Officially, 12 people have been infected at farms so far, mostly in northern Denmark, but the Danish health minister has admitted that up to half of the 783 human Covid cases in the region may be mink-related. This implies that the mutated virus is spreading from person to person, but how worried should we be?
Denmark has been removed from the UK’s coronavirus travel corridor list, following concerns over a mutated coronavirus strain.
The decision to remove the country from the travel corridors was taken following the news that a mutated form of coronavirus has emerged from Denmark’s mink farms, which could be spread to humans.
Transport secretary Grant Shapps said the move to remove Denmark was recommended by the government’s chief medical advisor, Professor Chris Whitty.
American mink (there is also a European species) were first imported to the UK in 1929 for commercial fur farming.
By 1956, many had escaped or been intentionally released into the wild and had begun to breed, and there were several instances of animal rights activists freeing large numbers of mink from fur farms in the 1990s.
Mink fur farms no longer exist in the UK (the industry was banned in 2000), yet mink remain one of the most controversial ‘invasive’ species in the UK, and numbers are thought to be on the rise.
This isn’t the first such outbreak among large mink populations to occur since the beginning of the Covid-19 outbreak, and there have been over a million cases of the virus in farmed mink in Europe.
In July, nearly 100,000 mink were culled at a farm in Spain, after over three quarters of the animals tested positive for coronavirus.
Aragón’s Minister of Agriculture, Joaquin Olona, told reporters that the decision to cull the mink was taken in order “to avoid the risk of human transmission.”
However, Mr Olona added that it was not clear if “transmission was possible from animals to humans and vice versa,” but said it was possible that an infected farm worker passed the coronavirus to the animals, or that the animals passed it to workers.
Even earlier in the year, the Dutch government said it had found two suspected cases of farm workers being infected by mink, with tens of thousands of mink recently culled in the country after coronavirus outbreaks were found.
Is it normal for viruses to mutate in this way?
Viruses continuously accrue mutations as they replicate and circulate in populations, but most are harmless. Only a handful will change a virus’s ability to infect people or cause more serious disease.
“Sars-CoV-2 is not mutating as fast as other related viruses, but because it has been circulating in the human population for some time now, there’s quite a large set of mutations that have emerged,” said Prof David Robertson, a virologist at the MRC-University of Glasgow Centre for Virus Research.
These do not appear to have made it any more dangerous so far, but if a virus jumps into a different species the pressure on it to adapt increases. So its transmission to mink and back to humans has prompted some legitimate concern particularly as some of the mutations are linked to a potential ability to evade the immune system.

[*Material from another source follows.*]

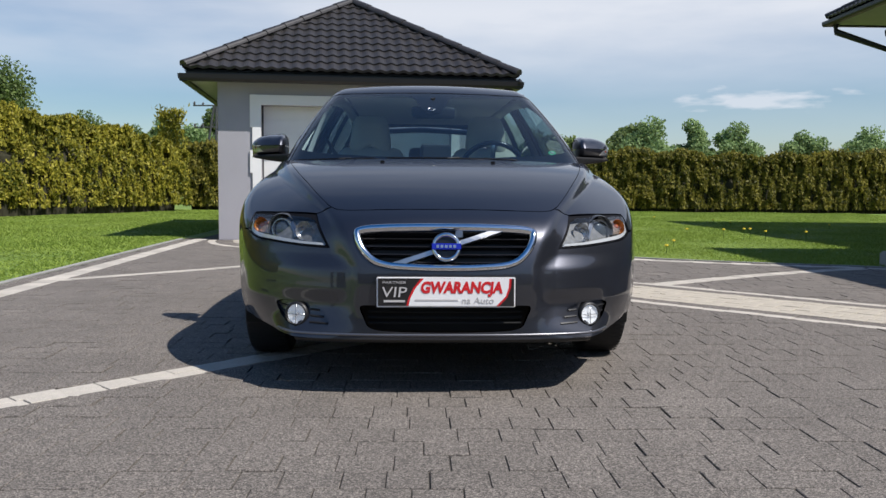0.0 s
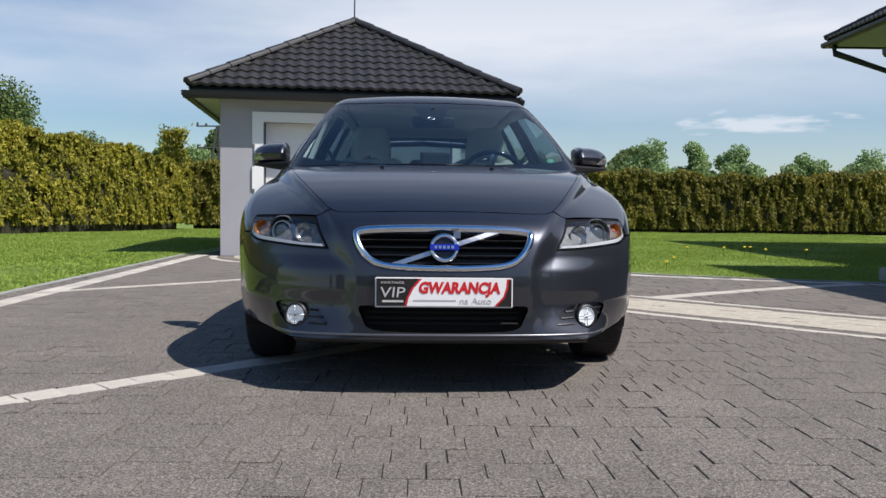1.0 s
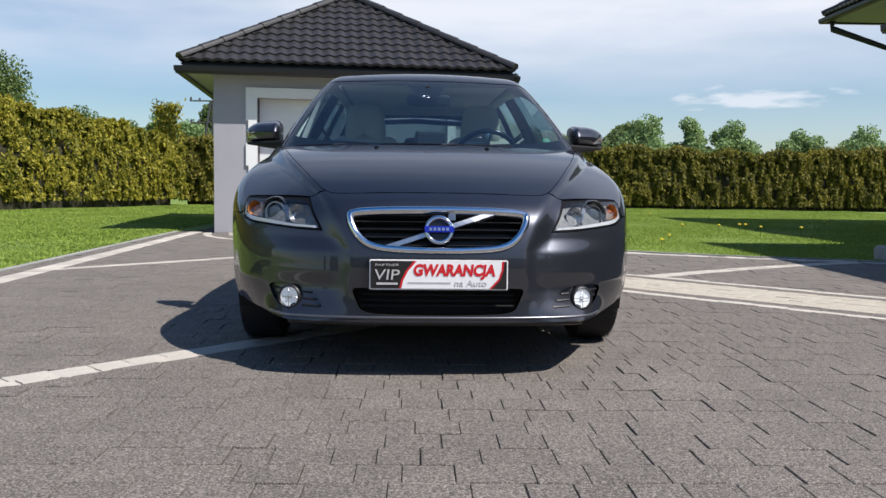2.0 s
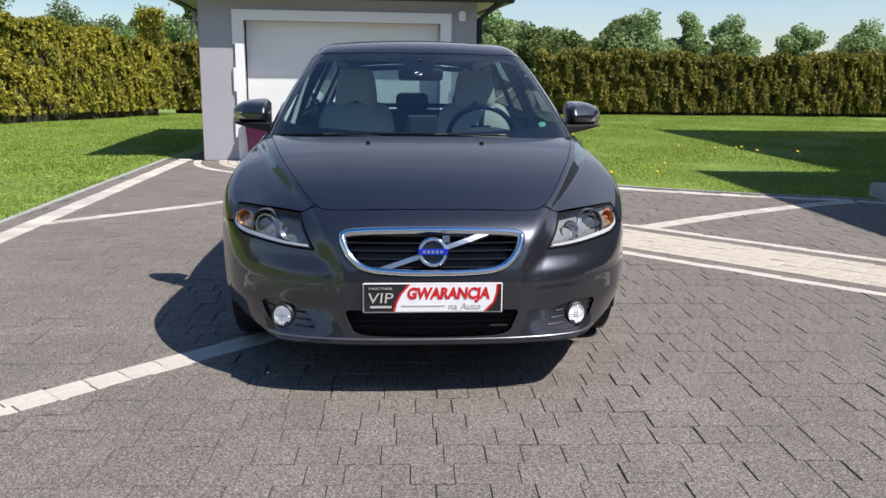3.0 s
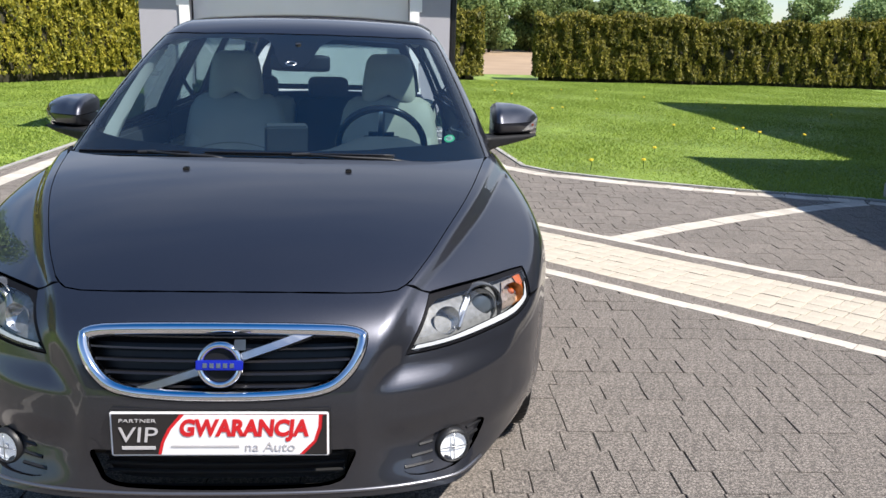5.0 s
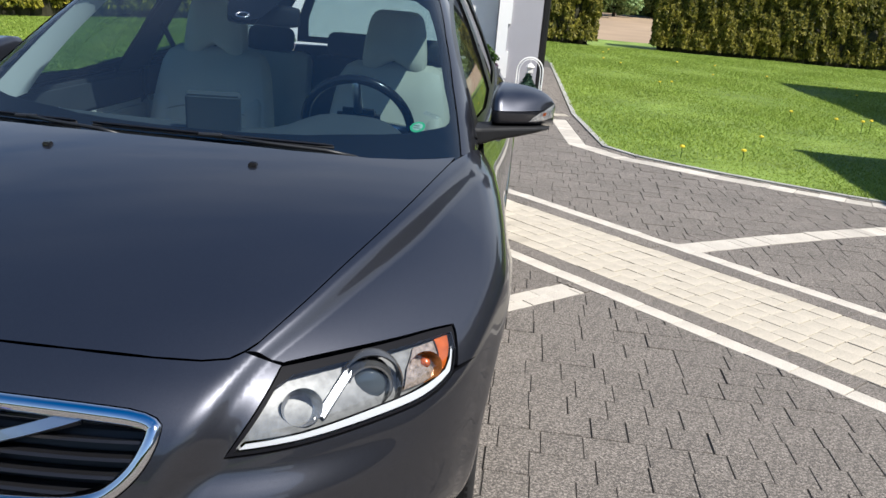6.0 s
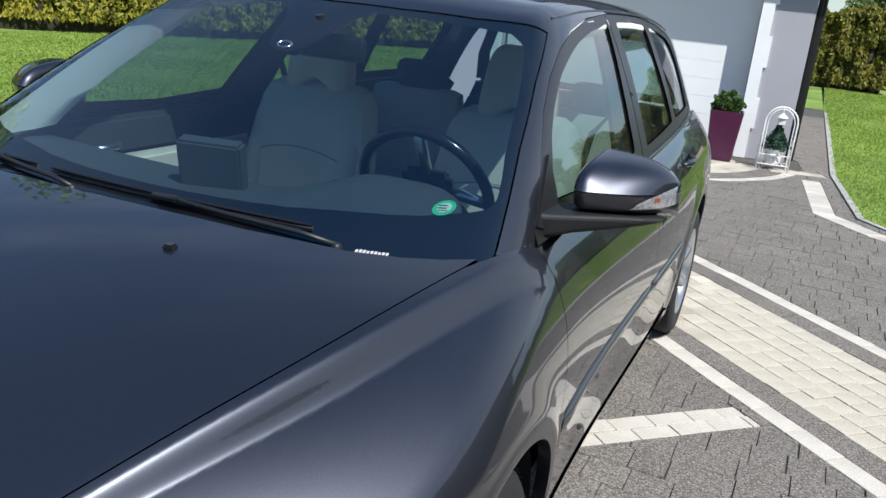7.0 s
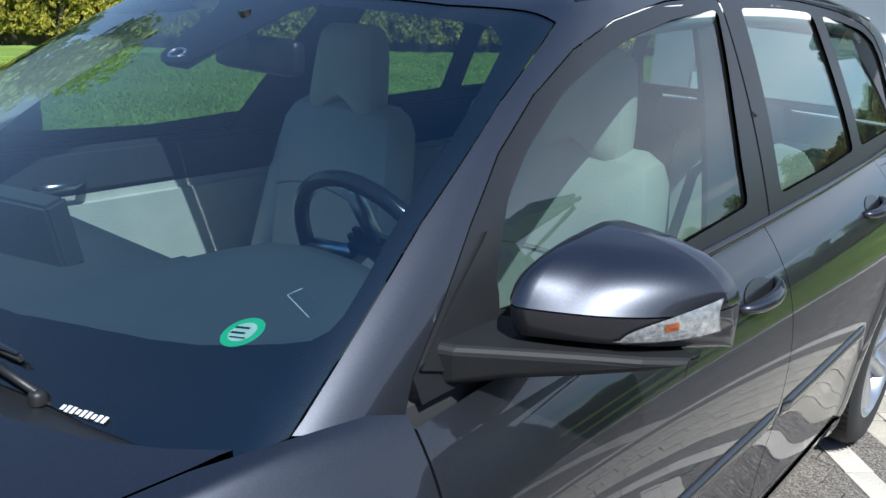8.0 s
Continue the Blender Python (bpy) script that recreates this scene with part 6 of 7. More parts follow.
# wheels
def wheel(x, y, s):
    w = empty("wheel", Matrix.Translation((s * x, y, 0.298)) @ Matrix.Scale(0.298 / 0.3165, 4))
    w.parent = car
    w["label"] = "silver alloy wheel with black tyre"
    prof = [(0.205, -0.095), (0.215, -0.100), (0.26, -0.104), (0.292, -0.100), (0.308, -0.086), (0.314, -0.06), (0.315, 0.0), (0.314, 0.06), (0.308, 0.086), (0.292, 0.100), (0.26, 0.104), (0.215, 0.100), (0.205, 0.095)]
    tyre = part("tyre", lathe(prof, 56, "X"), M_RUBBER, w, "black road tyre", smooth=True)
    bm = bmesh.new()
    for k in range(72):
        a = k * math.tau / 72
        for x0, x1, sk in ((-0.088, -0.035, 0.03), (-0.028, 0.028, -0.03), (0.035, 0.088, 0.03)):
            r = 0.3165
            vs = [bm.verts.new((xx, r * math.cos(aa), r * math.sin(aa))) for xx, aa in ((x0, a), (x1, a + sk), (x1, a + sk + 0.055), (x0, a + 0.055))]
            bm.faces.new(vs)
    tread = part("tread", bm, M_RUBBER, tyre)
    o = -1 if s < 0 else 1
    rimp = [(0.205, -0.10), (0.200, -0.06), (0.185, -0.02), (0.185, 0.05), (0.200, 0.088), (0.212, 0.099), (0.207, 0.101), (0.194, 0.088), (0.18, 0.05), (0.176, -0.02)]
    rim = part("rim", lathe([(r, h * o) for r, h in rimp], 48, "X"), M_ALLOY, w, "silver alloy rim", smooth=True)
    for k in range(7):
        a = k * math.tau / 7 + 0.3
        bm = bmesh.new()
        ring = []
        for r, wd, xx, th in ((0.030, 0.026, 0.060, 0.03), (0.075, 0.020, 0.072, 0.026), (0.13, 0.021, 0.080, 0.024), (0.196, 0.030, 0.088, 0.02)):
            ring.append([bm.verts.new((o * (xx + dx), r * math.cos(a) - t * math.sin(a), r * math.sin(a) + t * math.cos(a))) for dx, t in ((0, -wd * 0.7), (0.006, 0.0), (0, wd * 0.7), (-th, wd), (-th, -wd))])
        for p, q in zip(ring, ring[1:]):
            for i in range(5):
                bm.faces.new((p[i], p[(i + 1) % 5], q[(i + 1) % 5], q[i]))
        bmesh.ops.recalc_face_normals(bm, faces=bm.faces[:])
        part("spoke", bm, M_ALLOY, rim, smooth=True)
    part("hub_cap", lathe([(0.0, o * 0.075), (0.025, o * 0.073), (0.032, o * 0.066), (0.034, o * 0.04)], 24, "X"), M_SATIN, rim, smooth=True)
    for k in range(5):
        a = k * math.tau / 5
        part("wheel_bolt", lathe([(0.0, o * 0.066), (0.009, o * 0.066), (0.009, o * 0.05)], 8, "X"), M_SATIN, rim).location = (0, 0.052 * math.cos(a), 0.052 * math.sin(a))
    part("brake_disc", lathe([(0.05, 0.0), (0.14, 0.0), (0.14, o * 0.02), (0.05, o * 0.02)], 32, "X"), M_SATIN, w)
    return w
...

What do we know about the coronavirus’s mutations?
Seven mutations have been identified so far, all of them in the “spike protein” on the virus’s surface, which it uses to gain entry to cells. One, called Y453F, was previously identified in an outbreak of Sars-CoV-2 on a mink farm in the Netherlands in April. It too was transmitted to humans, but it does not appear to have spread.
“I think it’s more about being aware that the virus can enter animal populations and exit back into humans,” said Julian Hiscox, the head of infection and global health at the University of Liverpool.
“The more genetic diversity in the virus there is, the more evolutionary room it’s got to play with. One of the reasons to try and keep the number of cases down as low as possible [in humans and animals], is to reduce the genetic diversity of the virus.”
Should we be worried?
There are reports that virus particles with one of these mutations are less well neutralised by antibodies in people who have had Covid-19. This could in theory render a vaccine less effective, particularly because many of the vaccines under development target the spike protein.
”The true implication of the changes in the spike protein have not yet been evaluated by the international scientific community and are thus unclear,” said Prof James Wood, the head of the department of veterinary medicine at the University of Cambridge. “It is too early to say that the change will cause either vaccines or immunity to fail.”
It is also relatively easy to tweak vaccines. This happens each year with the influenza vaccine.